Hybrids are the future.

Furilla had some moderate success in that it was optioned by toy maker and purveyor Kid Robot. FUSE principal, Tory Orzeck,  has this ongoing chicken love and had this idea for a line of toys based on the offspring of 4 legged mammals getting together with chickens.  Of course, single eyed  creatures are also close to heart. This would result in these bipedal animals  he dubbed BIPETS. He pitched  the idea to KidRobot but got a big “Meh”.

 

Steady

A Multitool That Takes Selfies

With our experience  in designing tools and knives for GERBER  we end up dreaming of  versions of  these products all the time. Most of them are not so great, but some are so simple and good they need to be realized. The multi-tool tripod was one of them.  We put our noses to the grind stone and created a series of sketches, a wooden model  and a presentation that could show how this new product would be appealing to a demographic  new to the multi-tool world. This demographic included women and urbanites more familiar with Instagram than deer hunting.  We presented and GERBER said “ME WANT” or the equivalent for a big corporation.  FUSE did not do the industrial design but we do own the IP.
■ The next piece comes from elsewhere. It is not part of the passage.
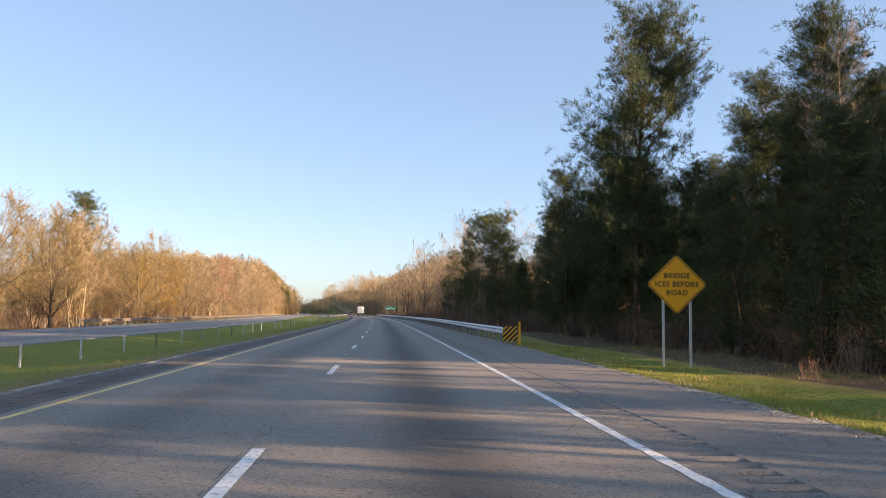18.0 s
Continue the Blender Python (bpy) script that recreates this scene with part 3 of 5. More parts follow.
def round_tree(seed, height, radius, crown, first, limbs, boughs, twigs, width, bark, hair_mat, name, label, leaves=0, leaf_size=0.16, twig=0.8,
               fork=0.45, sides=6, narrow=1.0, fill=0):
    """A spreading tree: the trunk divides into rising limbs whose boughs fill a rounded crown with fine twigs."""
    rng = random.Random(seed)
    wood, hair = Bag(), Bag()
    top = height * 0.96
    trunk = wander(rng, Vector((0, 0, -0.3)), Vector((rng.gauss(0, 0.04), rng.gauss(0, 0.04), 1)), height * 0.86, 8, 0.045, 0.03)
    wood.tube(trunk, [radius * (1.35 if i == 0 else 1) * (1 - 0.92 * (i / 8) ** 0.9) for i in range(9)], sides)
    mid = Vector((trunk[5].x, trunk[5].y, height * (first + 1) / 2))
    half = (top - height * first) / 2

    def rim(a, k, r=1.0):
        """A point of the crown's outline: k runs from its foot to its top."""
        z = -1 + 2 * k
        w = crown * math.sqrt(max(0.0, 1 - abs(z) ** 2.8)) * (1.0 if z < 0 else 1.0 - 0.25 * z * narrow)
        w *= 1 + 0.18 * math.sin(a * 3 + seed) + 0.12 * math.sin(a * 5 + 2 * seed + 4 * k)
        return mid + Vector((w * math.cos(a) * r, w * math.sin(a) * r, half * z * (0.4 + 0.6 * r)))

    for i in range(limbs):
        k = 0.94 * (i + rng.uniform(0.15, 0.85)) / limbs
        a = i * 2.4 + rng.uniform(-0.4, 0.4)
        end = rim(a, k, rng.uniform(0.7, 0.92))
        t0 = min(max((end.z - height * rng.uniform(0.18, 0.34)) / (height * 0.86), first * fork + 0.08), 0.9)
        p, d = along(trunk, t0)
        bow = p.lerp(end, 0.45) + Vector((rng.gauss(0, 0.25), rng.gauss(0, 0.25), 0.06 * height * (1 - k)))
        bow2 = p.lerp(end, 0.75) + Vector((rng.gauss(0, 0.25), rng.gauss(0, 0.25), 0.04 * height * (1 - k)))
        limb = [p, bow, bow2, end]
        r0 = max(radius * (1 - 0.92 * t0 ** 0.9) * rng.uniform(0.5, 0.75), 0.03)
        wood.tube(limb, [r0, r0 * 0.72, r0 * 0.48, r0 * 0.2], 4)
        for j in range(boughs):
            tb = rng.uniform(0.25, 1.0)
            bp, bd = along(limb, tb)
            be = rim(a + rng.gauss(0, 0.7), min(max(k + rng.gauss(0.03, 0.17), 0.02), 0.97), rng.uniform(0.7, 0.98))
            if (be - bp).length > crown * 0.75:
                be = bp.lerp(be, rng.uniform(0.5, 0.75))
            bm_ = bp.lerp(be, 0.5) + Vector((rng.gauss(0, 0.15), rng.gauss(0, 0.15), rng.uniform(0, 0.35)))
            bough = [bp, bm_, be]
            rb = max(r0 * 0.34 * (1.1 - 0.5 * tb), 0.014)
            wood.tube(bough, [rb, rb * 0.6, rb * 0.2], 3)
            out = (be - mid)
            out = Vector((out.x, out.y, out.z * 0.5)).normalized()
            twig_cloud(hair, rng, bough, twigs, twig, width, out)
            for _ in range(leaves):
                q, _d = along(bough, rng.uniform(0.3, 1.0))
                hair.leaf(q + Vector((rng.gauss(0, 0.3), rng.gauss(0, 0.3), rng.gauss(0.1, 0.3))), leaf_size * rng.uniform(0.6, 1.3), rng)
    shift = Vector((seed * 3.1, 0, 0))
    done = 0
    while done < fill:
        a, k = rng.uniform(0, 6.283), rng.uniform(0.03, 0.98)
        p = rim(a, k, rng.uniform(0.45, 1.0))
        if noise.noise(p * 0.55 + shift) < -0.12:
            continue
        w = Vector((math.cos(a) * 0.6 + rng.gauss(0, 0.5), math.sin(a) * 0.6 + rng.gauss(0, 0.5), 0.6 + rng.gauss(0, 0.5))).normalized()
        hair.sliver(p, p + w * twig * rng.uniform(0.4, 1.0), width * rng.uniform(0.7, 1.2))
        done += 1
    root = new(name, wood.mesh("trunk", bark, True))
    part("crown", hair.mesh("crown", hair_mat), None, root)["kind"] = "stuff"
    tagged(root, label, "tree")
    SIZE[root] = height
    return root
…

We were awarded the utility patent in 2014.

GoGo Transporter

The  G0G0  Transporter  was an internal FUSE science project  seeking to solve 2 problems: 1. What’s the most ecologically friendly way to take advantage of Portland’s 20 minute neighborhood concept? And 2., what happens to the expensive strollers that children certainly grow out of ?
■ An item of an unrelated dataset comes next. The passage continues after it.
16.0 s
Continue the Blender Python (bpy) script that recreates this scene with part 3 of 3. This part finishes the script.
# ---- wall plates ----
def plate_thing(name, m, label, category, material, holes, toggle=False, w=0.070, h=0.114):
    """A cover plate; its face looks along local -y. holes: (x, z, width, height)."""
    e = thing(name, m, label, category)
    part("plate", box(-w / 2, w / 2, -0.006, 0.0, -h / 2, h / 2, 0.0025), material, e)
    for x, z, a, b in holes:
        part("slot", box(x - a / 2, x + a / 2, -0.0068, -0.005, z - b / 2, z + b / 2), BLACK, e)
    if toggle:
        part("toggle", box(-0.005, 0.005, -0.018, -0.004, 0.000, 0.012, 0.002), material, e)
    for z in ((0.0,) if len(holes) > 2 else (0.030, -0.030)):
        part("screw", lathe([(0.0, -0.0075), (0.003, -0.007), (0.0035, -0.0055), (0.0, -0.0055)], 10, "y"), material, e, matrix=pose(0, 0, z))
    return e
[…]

Answer number 1 is the wagon. With a wagon you can haul almost  anything while on foot. That is :a 50 lb bag of dogfood, groceries, kids, even a large potted plant.

The question  then became  “is a wagon enough?” Would other people share this wagon love? So we thought more, and  I had colleagues that were about to become parents and  his or her colleagues would pitch in and buy them a really cool expensive stroller. This got me thinking about what happens to these strollers beyond being used for a younger sibling. No one wants a pooped-on,  barfed-on second hand stroller or at least  there did not seem to be a robust used stroller market.   So, what if the stroller could be  built more like a  roof rack system where you could evolve the product to transform it into some-thing or things more useful once the child gets out of infancy?
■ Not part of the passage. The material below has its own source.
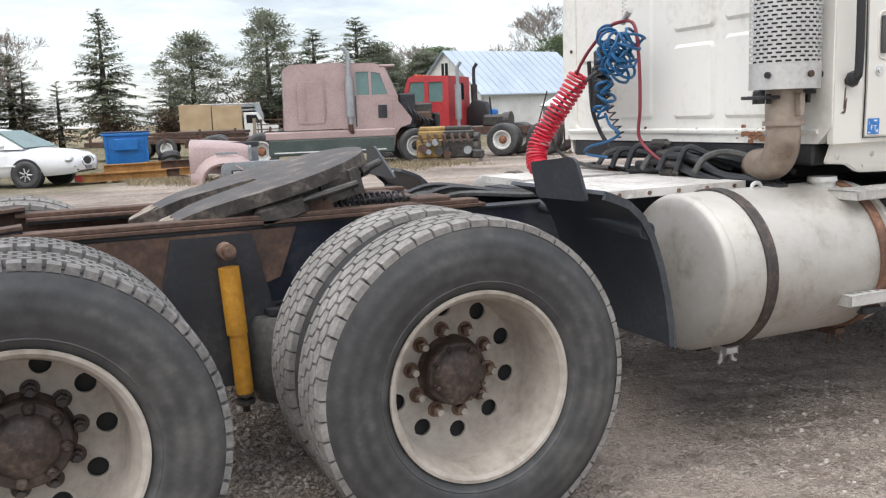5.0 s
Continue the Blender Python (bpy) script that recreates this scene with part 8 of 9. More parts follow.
prism(ex, "boom", WORKYELLOW, [(0.9, 1.5), (1.3, 1.4), (2.6, 3.3), (4.4, 4.35), (4.3, 4.7), (2.2, 3.75)], -0.2, 0.3, "", 0.03)
prism(ex, "stick", WORKYELLOW, [(4.1, 4.7), (4.5, 4.5), (5.0, 2.4), (4.75, 2.3)], -0.15, 0.25, "", 0.02)
prism(ex, "bucket", BLACKSTEEL, [(4.6, 2.4), (5.1, 2.3), (5.2, 1.6), (4.6, 1.3), (4.2, 1.7)], -0.45, 0.55, "", 0.03)
rod(ex, "ram", GALV, [(1.4, 0.05, 1.35), (2.8, 0.05, 3.2)], 0.08)
tr = thing("tractor", "old tractor with red wheels", "tractor", spot(46.6, 18.3, -60))
for s in (-1, 1):
    road_wheel(tr, 0, s * 0.85, 0.85, 0.42, FADEDRED)
    road_wheel(tr, 2.3, s * 0.7, 0.45, 0.25, FADEDRED)
slab(tr, "hood", FADEDRED, 0.6, 2.7, -0.3, 0.3, 0.85, 1.45, 0.08)
slab(tr, "gearbox", GREASE, -0.4, 2.6, -0.25, 0.25, 0.55, 0.9, 0.05)
slab(tr, "seat", BLACKRUB, -0.2, 0.25, -0.25, 0.25, 1.05, 1.2, 0.05)
rod(tr, "steering_post", BLACKSTEEL, [(0.65, 0, 1.1), (0.35, 0, 1.6)], 0.03)
rod(tr, "exhaust", BLACKSTEEL, [(1.8, -0.1, 1.4), (1.8, -0.1, 2.2)], 0.04)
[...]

This turned into the GoGo Transporter System whereby adding or subtracting components, you can make a variety of wheeled products.

Air Footscape

Air Morphous

The Footscape was designed around an anatomically correct foot form, not the normal Last. A Last  is the form shoes are built on and they are part anatomy and part art. This project was initiated by FUSE principal, Toren Orzeck, while in Nike’s Advance Product Engineering group.  Birkenstocks were coming back into the mainstream so building an anatomical correct foot form seemed like a good idea.

A neutral runner with laces running down the lateral side of the shoe.  The design of the upper enhances comfort by moving the laces away from the superficial tendons and arteries that run on the peak of the dorsal side of the foot. Instead the Footscape puts them on the lateral side. This eliminates the point loads caused by the laces.  Not only is the shoe more comfortable, but it is also is visually different telling  the running consumer there is something going on.

This shoe has gained “classic” status and is still made in a variety of materials and colorways in Nike’s Sportswear line.